Cárcel
La imprecación de un político mediterráneo sobre el deseable encarcelamiento de periodistas de este diario porque aquí tiene su asiento la información (y los antecedentes) de un caso que implica a correligionarios suyos actúa sobre la memoria de muchos como un revulsivo que atrae imágenes que no son tan lejanas. A la cárcel, ahí es nada; ni la magdalena de Proust tiene tanto efecto sobre la memoria de la gente como la palabra cárcel.
Fue un accidente verbal, dijo luego el político, él no quiso decirlo, se le escapó. Los accidentes verbales son como los accidentes geográficos: se salvan, se explican, pero ahí están, desafiando con su contundencia las llanuras o las costas. Y están ahí con la solidez de los sueños, o las pesadillas, que estudiaba Freud. Hace una semana coincidían aquí, en este diario, dos columnistas, Enric González y Juan José Millás, en la invocación del maestro del psicoanálisis para hablar de esta atmósfera que estamos viviendo.
Freud tendría que venir, o algún sucesor suyo, para estudiar a fondo accidentes verbales como aquel. Hace años, doce exactamente, un correligionario del político mediterráneo juzgó que, como el Pisuerga pasaba por Valladolid, que fue su tierra, y este periódico le caía regular, había que tratar de encarcelar a su dueño, y a algunos de sus directivos.
No fue una ocurrencia, ni un lapsus verbal; hubo mucha gente dispuesta a palmear su propósito; hubo incluso leyes para arruinar al empresario; y hubo un juez, luego condenado por prevaricador a propósito de su trabajo en este caso al que aludo, que casualmente estaba en su sitio cuando llegó la denuncia basada en argumentos fabricados por encargo del político que había pasado por Valladolid.
El empresario subió y bajó escaleras de los tribunales con la mano en el carné de identidad, y ni él ni otros fueron a la cárcel porque al fin no se cumplió el deseo vociferante de los que aplaudieron aquella persecución.
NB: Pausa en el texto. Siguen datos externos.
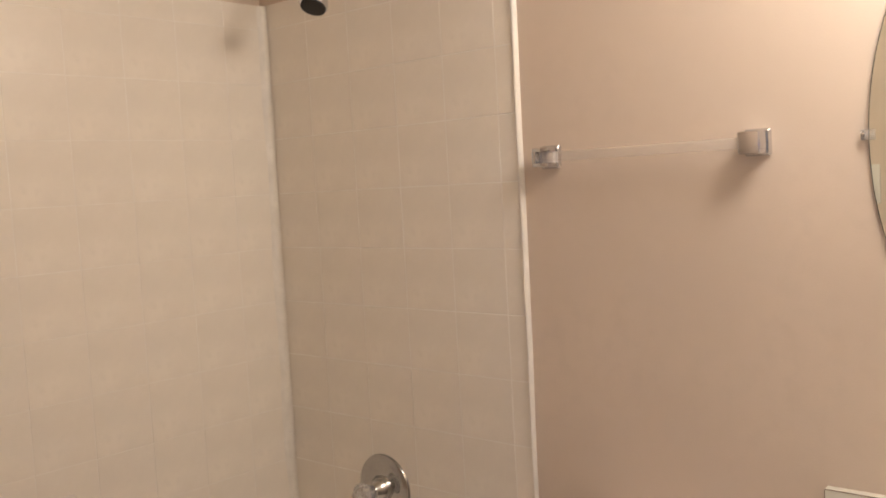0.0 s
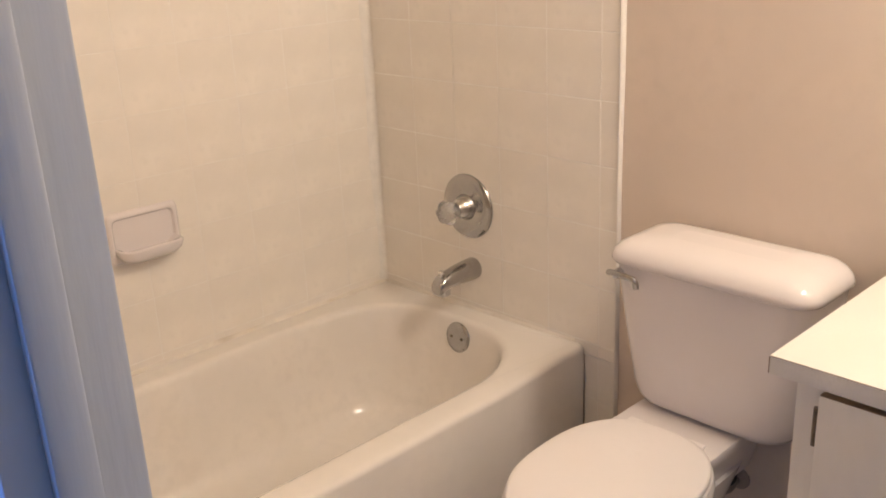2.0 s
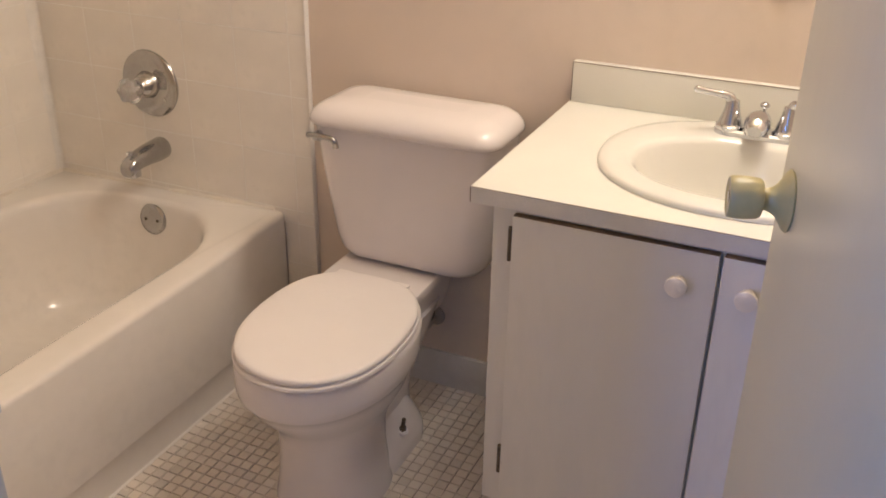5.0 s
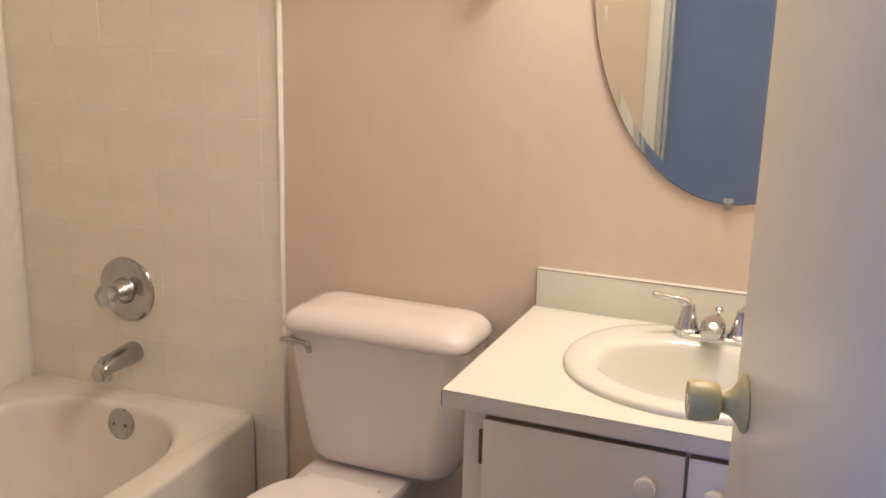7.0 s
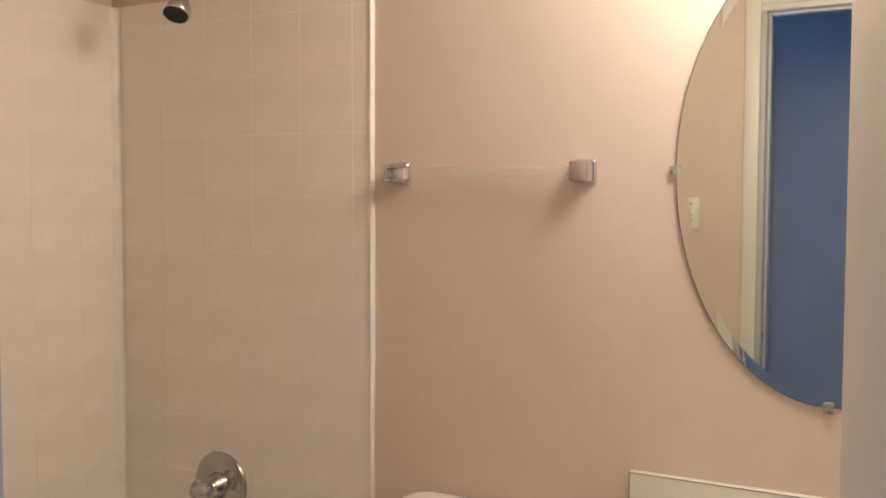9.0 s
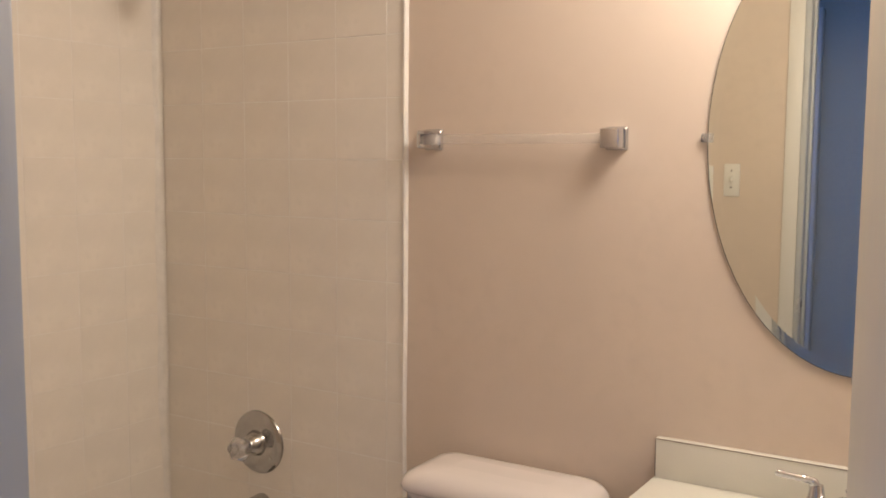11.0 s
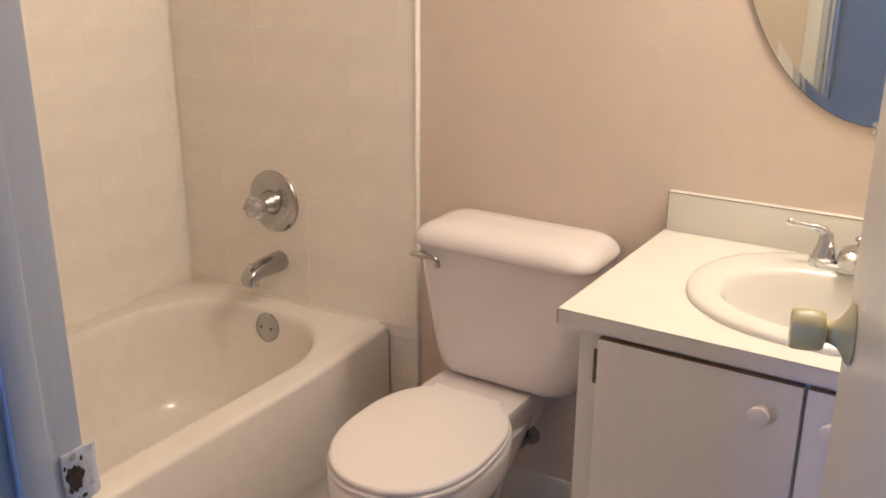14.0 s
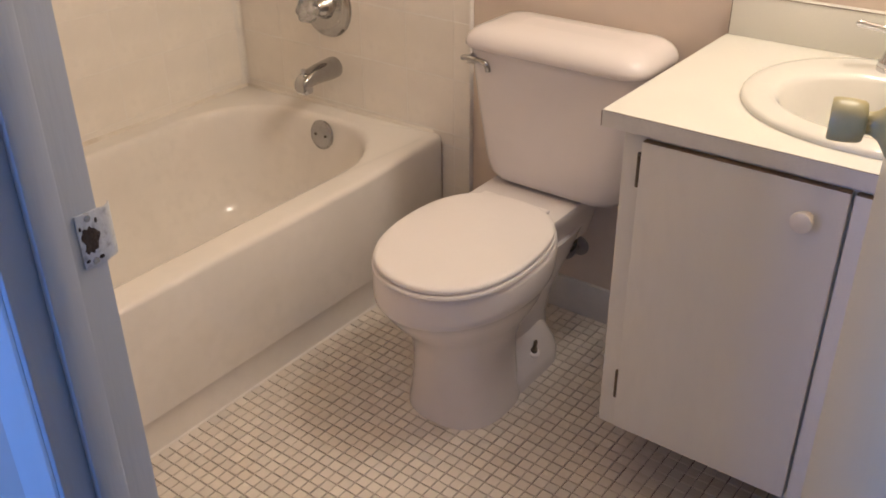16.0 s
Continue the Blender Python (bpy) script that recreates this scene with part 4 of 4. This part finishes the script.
# wider joints on the back wall, so the painted glint lines show
for zc, h in rows_z:
    for xc, w in cells(0.8125, 0.158, 0.010, TILE_END, 0.0018):
        lay(wall_back, pose(xc, -0.0018, zc), w, h - 0.0012)
for zc, h in low_z:
    for xc, w in cells(0.8125, 0.158, 0.7725, TILE_END, GAP):
        lay(wall_back, pose(xc, -0.0018, zc), w, h)
part("grout_bed", box((-0.02, YF + 0.001, -0.03), (0.0085, -0.001, TILE_TOP - 0.40)), GLINTGROUT, wall_left, m=pose(0, 0, 0.40, 0, LEAN, 0))
for zc, h in rows_z:
    for yc, w in cells(-0.7575, 0.152, YF + 0.002, -0.010, GAP):
        lay(wall_left, side(yc, zc, -0.0072), w, h)

# ---- mosaic floor ----
FP = 0.0268
TW = FP - 0.0020


def chip_mesh():
    d, inset = 0.0042, 0.0011
    verts, faces = [], []
    for cut, z in ((0.0, 0.0), (0.0, d - inset), (inset, d)):
        x = TW / 2 - cut
        verts += [(-x, -x, z), (x, -x, z), (x, x, z), (-x, x, z)]
    for k in range(2):
        for i in range(4):
            j = (i + 1) % 4
            faces.append((k * 4 + i, k * 4 + j, k * 4 + 4 + j, k * 4 + 4 + i))
    faces.append((8, 9, 10, 11))
    return verts, faces


CV, CF4 = chip_mesh()
chip = bpy.data.meshes.new("mosaic_tile")
chip.from_pydata(CV, [], CF4)
chip.materials.append(MOSAIC)
verts, faces, single = [], [], 0
nx, ny = int((X1 - 0.760) / FP), int(-HY / FP)
for iy in range(ny):
    for ix in range(nx):
        x, y = 0.760 + FP * (ix + 0.5), -FP * (iy + 0.5)
        if x > VX0 + 0.03 and y > -0.32:
            continue
        if math.hypot((x - TC) / 0.10, (y + 0.41) / 0.16) < 1:
            continue
        x += rng.uniform(-0.0005, 0.0005)
        y += rng.uniform(-0.0005, 0.0005)
        m = pose(x, y, -0.0042 + rng.uniform(-0.0004, 0.0003), rng.uniform(-0.5, 0.5), rng.uniform(-0.5, 0.5), rng.uniform(-1.3, 1.3))
        if single < 300 and 0.80 < x < 1.42 and -0.98 < y < -0.60:
            single += 1
            ob = new("mosaic_tile", chip)
            ob.parent = floor
            ob.matrix_basis = m
        else:
            k = len(verts)
            verts += [tuple(m @ Vector(v)) for v in CV]
            faces += [tuple(k + i for i in fc) for fc in CF4]
rest = bpy.data.meshes.new("mosaic_field")
rest.from_pydata(verts, [], faces)
rest.materials.append(MOSAIC)
field = tagged(new("mosaic_field", rest), kind="stuff")
field.parent = floor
Hubo un diario que publicó, antes de que el proceso se iniciara, un cuaderno de bitácora al final de cuyo recorrido estaría, por lo menos, la cárcel o el conveniente despojo. Era más que un decálogo: era un mandamiento.
Entre las escenas de aquel escarnio hubo algunas en las que el denunciante y el juez se juntaban, se supone que para tomar gin-tonics en silencio. La prensa entonces, como ahora, miró de soslayo; escuchó la palabra cárcel y le costó mucho decir lo mismo que dirían si la cosa hubiera ido con ellos.